## [Job]
Restate the full listing word for word and leave the pictures out.

## [Exercise inputs]

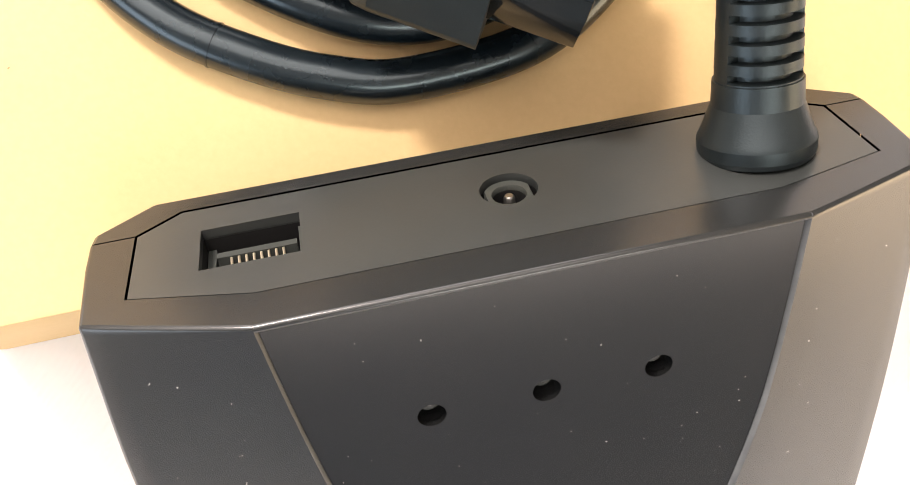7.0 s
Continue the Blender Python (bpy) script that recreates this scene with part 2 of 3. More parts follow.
structure("table_top", block(-1.1, 0.9, -0.55, 1.45, -0.03, 0.0, 0.003), TABLE, "white table top with faint embossed wavy grain")
T = 0.1
structure("floor", block(-ROOM_X, ROOM_X, ROOM_Y0, ROOM_Y1, FLOOR - T, FLOOR), FLOOR_M, "plain brown floor under the table")
structure("ceiling", block(-ROOM_X, ROOM_X, ROOM_Y0, ROOM_Y1, CEIL, CEIL + T), CEILING, "plain white painted ceiling")
structure("wall_north", block(-ROOM_X - T, ROOM_X + T, ROOM_Y1, ROOM_Y1 + T, FLOOR - T, CEIL + T), WALL, "plain light grey wall")
structure("wall_south", block(-ROOM_X - T, ROOM_X + T, ROOM_Y0 - T, ROOM_Y0, FLOOR - T, CEIL + T), WALL_GREY, "plain blue-grey painted wall")
structure("wall_west", block(-ROOM_X - T, -ROOM_X, ROOM_Y0, ROOM_Y1, FLOOR - T, CEIL + T), WALL, "plain light grey wall")
structure("wall_east", block(ROOM_X, ROOM_X + T, ROOM_Y0, ROOM_Y1, FLOOR - T, CEIL + T), WALL, "plain light grey wall")

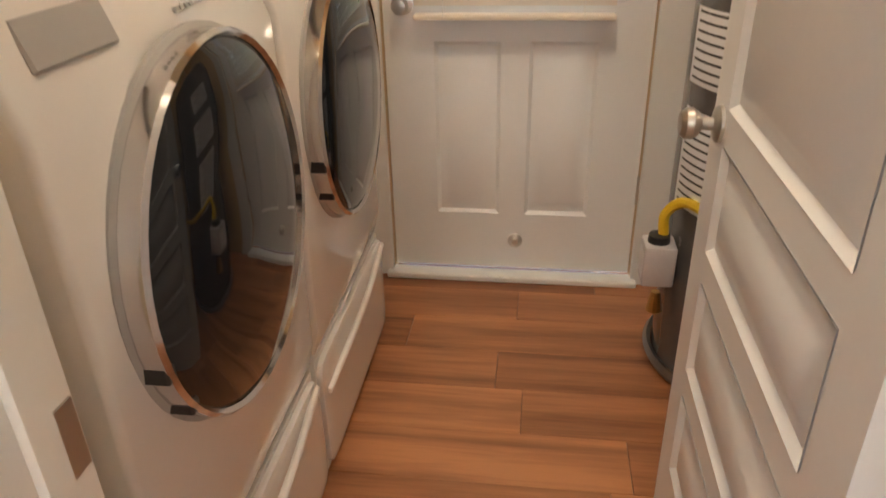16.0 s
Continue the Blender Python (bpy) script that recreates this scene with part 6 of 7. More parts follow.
# crock
ck = thing("stoneware_crock", "cream stoneware crock with a dark glazed inside", "crock", Matrix.Translation((0.757, 7.47, 0.005)) @ Matrix.Diagonal((0.95, 0.95, 1.0, 1)))
part("wall", lathe(bmesh.new(), [(0.155, 0), (0.165, 0.008), (0.172, 0.05), (0.172, 0.35), (0.178, 0.365), (0.182, 0.385), (0.176, 0.40), (0.164, 0.398)], seg=44, cap=False), mk("cream_stoneware", (0.66, 0.56, 0.44), 0.3, var=0.06, scale=5, bump=0.06), ck)
part("inside", lathe(bmesh.new(), [(0.164, 0.398), (0.158, 0.38), (0.156, 0.03), (0.001, 0.02)], seg=44, cap=False), mk("dark_glaze", (0.06, 0.028, 0.018), 0.25), ck, "dark brown glazed inside")

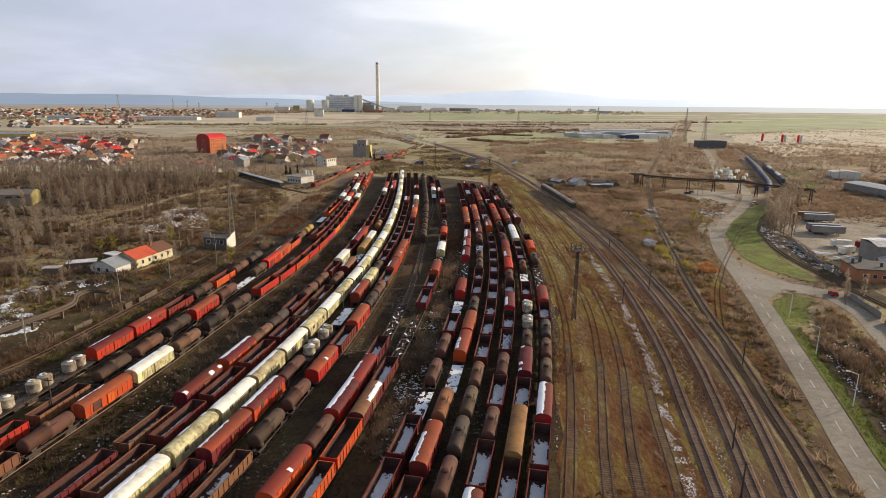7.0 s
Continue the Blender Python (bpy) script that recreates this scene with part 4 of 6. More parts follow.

## [Answer to this exercise]
7.0 s
Continue the Blender Python (bpy) script that recreates this scene with part 2 of 3. More parts follow.
structure("table_top", block(-1.1, 0.9, -0.55, 1.45, -0.03, 0.0, 0.003), TABLE, "white table top with faint embossed wavy grain")
T = 0.1
structure("floor", block(-ROOM_X, ROOM_X, ROOM_Y0, ROOM_Y1, FLOOR - T, FLOOR), FLOOR_M, "plain brown floor under the table")
structure("ceiling", block(-ROOM_X, ROOM_X, ROOM_Y0, ROOM_Y1, CEIL, CEIL + T), CEILING, "plain white painted ceiling")
structure("wall_north", block(-ROOM_X - T, ROOM_X + T, ROOM_Y1, ROOM_Y1 + T, FLOOR - T, CEIL + T), WALL, "plain light grey wall")
structure("wall_south", block(-ROOM_X - T, ROOM_X + T, ROOM_Y0 - T, ROOM_Y0, FLOOR - T, CEIL + T), WALL_GREY, "plain blue-grey painted wall")
structure("wall_west", block(-ROOM_X - T, -ROOM_X, ROOM_Y0, ROOM_Y1, FLOOR - T, CEIL + T), WALL, "plain light grey wall")
structure("wall_east", block(ROOM_X, ROOM_X + T, ROOM_Y0, ROOM_Y1, FLOOR - T, CEIL + T), WALL, "plain light grey wall")

16.0 s
Continue the Blender Python (bpy) script that recreates this scene with part 6 of 7. More parts follow.
# crock
ck = thing("stoneware_crock", "cream stoneware crock with a dark glazed inside", "crock", Matrix.Translation((0.757, 7.47, 0.005)) @ Matrix.Diagonal((0.95, 0.95, 1.0, 1)))
part("wall", lathe(bmesh.new(), [(0.155, 0), (0.165, 0.008), (0.172, 0.05), (0.172, 0.35), (0.178, 0.365), (0.182, 0.385), (0.176, 0.40), (0.164, 0.398)], seg=44, cap=False), mk("cream_stoneware", (0.66, 0.56, 0.44), 0.3, var=0.06, scale=5, bump=0.06), ck)
part("inside", lathe(bmesh.new(), [(0.164, 0.398), (0.158, 0.38), (0.156, 0.03), (0.001, 0.02)], seg=44, cap=False), mk("dark_glaze", (0.06, 0.028, 0.018), 0.25), ck, "dark brown glazed inside")

7.0 s
Continue the Blender Python (bpy) script that recreates this scene with part 4 of 6. More parts follow.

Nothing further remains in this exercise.